** Problem **
Restate the material word for word and leave out anything that is a picture.

** Recorded data **
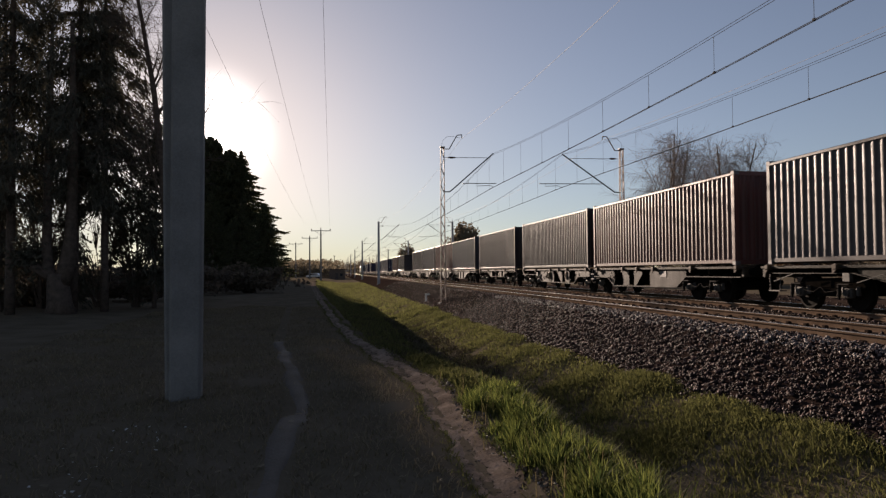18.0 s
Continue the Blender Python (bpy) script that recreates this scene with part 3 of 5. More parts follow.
def freight_container(colour, label, doors):
    """A forty-foot box, origin at the middle of its floor; its rear end faces -y."""
    t = thing("freight_container", label, "container", "containers on the train")
    m, L, W, H = M[colour], CON_L / 2, CON_W / 2, CON_H
    side = shared(("side_panel", colour), lambda: corrugated(CON_L - 0.28, H - 0.29, 0.278, 0.036, 0.065), m)
    part("side_panel", side, m, t, at=pose(-W + 0.022, -L + 0.14, 0.165))
    part("side_panel", side, m, t, at=pose(W - 0.022, L - 0.14, 0.165, 0, 0, 180))
    end = shared(("end_panel", colour), lambda: corrugated(CON_W - 0.26, H - 0.30, 0.25, 0.045, 0.07), m)
    part("end_wall", end, m, t, at=pose(-W + 0.13, L - 0.012, 0.17, 0, 0, -90))
    post = shared(("corner_post", colour), lambda: Shape().box(-0.075, 0.075, -0.075, 0.075, 0.11, H - 0.11, 0.012), m)
    cast = shared("corner_casting", lambda: Shape().box(-0.085, 0.085, -0.092, 0.092, 0, 0.118, 0.01), M["casting"])
    for a in (-1, 1):
        for b in (-1, 1):
            part("corner_post", post, m, t, at=pose(a * (W - 0.075), b * (L - 0.085), 0))
            for z in (0, H - 0.118):
                part("corner_casting", cast, M["casting"], t, at=pose(a * (W - 0.085), b * (L - 0.092), z))
    low = shared(("bottom_rail", colour), lambda: Shape().box(-0.012, 0.04, -L + 0.17, L - 0.17, 0.055, 0.17, 0.008), m)
    high = shared(("top_rail", colour), lambda: Shape().box(-0.03, 0.03, -L + 0.15, L - 0.15, H - 0.13, H - 0.055, 0.008), m)
    for a in (-1, 1):
        part("bottom_rail", low, m, t, at=pose(a * (W - 0.035), 0, 0))
        part("top_rail", high, m, t, at=pose(a * (W - 0.032), 0, 0))
    beam = shared(("end_beam", colour), lambda: Shape().box(-W + 0.15, W - 0.15, -0.06, 0.06, 0, 0.14, 0.01), m)
    for b in (-1, 1):
        part("sill", beam, m, t, at=pose(0, b * (L - 0.07), 0.02))
        part("header", beam, m, t, at=pose(0, b * (L - 0.07), H - 0.16))
    part("roof", shared(("roof", colour), lambda: Shape().box(-W + 0.06, W - 0.06, -L + 0.1, L - 0.1, H - 0.07, H - 0.035, 0.01), m), m, t)
    part("floor", shared(("floor", colour), lambda: Shape().box(-W + 0.08, W - 0.08, -L + 0.1, L - 0.1, 0.10, 0.16), M["casting"]), M["casting"], t)
    if not doors:
        part("end_wall", end, m, t, at=pose(W - 0.13, -L + 0.012, 0.17, 0, 0, 90))
        return t
    hw = W - 0.16
    leaf = shared(("door", colour), lambda: door_leaf(hw, H), m)
    for a in (-1, 1):
        d = part("door", leaf, m, t, at=pose(a * hw / 2, -L + 0.03, 0.165))
        for k in (-0.26, 0.2):
            part("lock_rod", shared("lock_rod", lambda: Shape().tube([(0, 0, 0.02), (0, 0, H - 0.34)], 0.019, 8), M["galv"]), M["galv"], d, "galvanised locking rod", at=pose(k * a - 0.02, -0.045, 0))
            part("handle", shared("handle", lambda: Shape().box(-0.03, 0.30, -0.02, 0.0, 0.0, 0.035, 0.006).box(-0.05, 0.05, -0.025, 0.015, -0.03, 0.06, 0.008), M["galv"]), M["galv"], d, "galvanised door handle", at=pose(k * a - 0.02, -0.06, 0.78 if k < 0 else 0.84))
    return t


def door_leaf(w, H):
    s = Shape().box(-w / 2 + 0.008, w / 2 - 0.008, -0.018, 0.03, 0, H - 0.31, 0.006)
    for z in (0.12, 0.72, 1.32, 1.92):
        s.box(-w / 2 + 0.12, w / 2 - 0.12, -0.032, -0.016, z, z + 0.42, 0.012)
    return s


def marking(container, x, z, w, h, material="whitepaint", label="pale rectangular marking"):
    """A flat painted patch on the rear end of a container."""
    s = Shape().box(x - w / 2, x + w / 2, -0.006, 0.0, z - h / 2, z + h / 2)
    part("marking", s, M[material], container, label, at=pose(0, -CON_L / 2 - 0.012, 0))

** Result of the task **
18.0 s
Continue the Blender Python (bpy) script that recreates this scene with part 3 of 5. More parts follow.
def freight_container(colour, label, doors):
    """A forty-foot box, origin at the middle of its floor; its rear end faces -y."""
    t = thing("freight_container", label, "container", "containers on the train")
    m, L, W, H = M[colour], CON_L / 2, CON_W / 2, CON_H
    side = shared(("side_panel", colour), lambda: corrugated(CON_L - 0.28, H - 0.29, 0.278, 0.036, 0.065), m)
    part("side_panel", side, m, t, at=pose(-W + 0.022, -L + 0.14, 0.165))
    part("side_panel", side, m, t, at=pose(W - 0.022, L - 0.14, 0.165, 0, 0, 180))
    end = shared(("end_panel", colour), lambda: corrugated(CON_W - 0.26, H - 0.30, 0.25, 0.045, 0.07), m)
    part("end_wall", end, m, t, at=pose(-W + 0.13, L - 0.012, 0.17, 0, 0, -90))
    post = shared(("corner_post", colour), lambda: Shape().box(-0.075, 0.075, -0.075, 0.075, 0.11, H - 0.11, 0.012), m)
    cast = shared("corner_casting", lambda: Shape().box(-0.085, 0.085, -0.092, 0.092, 0, 0.118, 0.01), M["casting"])
    for a in (-1, 1):
        for b in (-1, 1):
            part("corner_post", post, m, t, at=pose(a * (W - 0.075), b * (L - 0.085), 0))
            for z in (0, H - 0.118):
                part("corner_casting", cast, M["casting"], t, at=pose(a * (W - 0.085), b * (L - 0.092), z))
    low = shared(("bottom_rail", colour), lambda: Shape().box(-0.012, 0.04, -L + 0.17, L - 0.17, 0.055, 0.17, 0.008), m)
    high = shared(("top_rail", colour), lambda: Shape().box(-0.03, 0.03, -L + 0.15, L - 0.15, H - 0.13, H - 0.055, 0.008), m)
    for a in (-1, 1):
        part("bottom_rail", low, m, t, at=pose(a * (W - 0.035), 0, 0))
        part("top_rail", high, m, t, at=pose(a * (W - 0.032), 0, 0))
    beam = shared(("end_beam", colour), lambda: Shape().box(-W + 0.15, W - 0.15, -0.06, 0.06, 0, 0.14, 0.01), m)
    for b in (-1, 1):
        part("sill", beam, m, t, at=pose(0, b * (L - 0.07), 0.02))
        part("header", beam, m, t, at=pose(0, b * (L - 0.07), H - 0.16))
    part("roof", shared(("roof", colour), lambda: Shape().box(-W + 0.06, W - 0.06, -L + 0.1, L - 0.1, H - 0.07, H - 0.035, 0.01), m), m, t)
    part("floor", shared(("floor", colour), lambda: Shape().box(-W + 0.08, W - 0.08, -L + 0.1, L - 0.1, 0.10, 0.16), M["casting"]), M["casting"], t)
    if not doors:
        part("end_wall", end, m, t, at=pose(W - 0.13, -L + 0.012, 0.17, 0, 0, 90))
        return t
    hw = W - 0.16
    leaf = shared(("door", colour), lambda: door_leaf(hw, H), m)
    for a in (-1, 1):
        d = part("door", leaf, m, t, at=pose(a * hw / 2, -L + 0.03, 0.165))
        for k in (-0.26, 0.2):
            part("lock_rod", shared("lock_rod", lambda: Shape().tube([(0, 0, 0.02), (0, 0, H - 0.34)], 0.019, 8), M["galv"]), M["galv"], d, "galvanised locking rod", at=pose(k * a - 0.02, -0.045, 0))
            part("handle", shared("handle", lambda: Shape().box(-0.03, 0.30, -0.02, 0.0, 0.0, 0.035, 0.006).box(-0.05, 0.05, -0.025, 0.015, -0.03, 0.06, 0.008), M["galv"]), M["galv"], d, "galvanised door handle", at=pose(k * a - 0.02, -0.06, 0.78 if k < 0 else 0.84))
    return t


def door_leaf(w, H):
    s = Shape().box(-w / 2 + 0.008, w / 2 - 0.008, -0.018, 0.03, 0, H - 0.31, 0.006)
    for z in (0.12, 0.72, 1.32, 1.92):
        s.box(-w / 2 + 0.12, w / 2 - 0.12, -0.032, -0.016, z, z + 0.42, 0.012)
    return s


def marking(container, x, z, w, h, material="whitepaint", label="pale rectangular marking"):
    """A flat painted patch on the rear end of a container."""
    s = Shape().box(x - w / 2, x + w / 2, -0.006, 0.0, z - h / 2, z + h / 2)
    part("marking", s, M[material], container, label, at=pose(0, -CON_L / 2 - 0.012, 0))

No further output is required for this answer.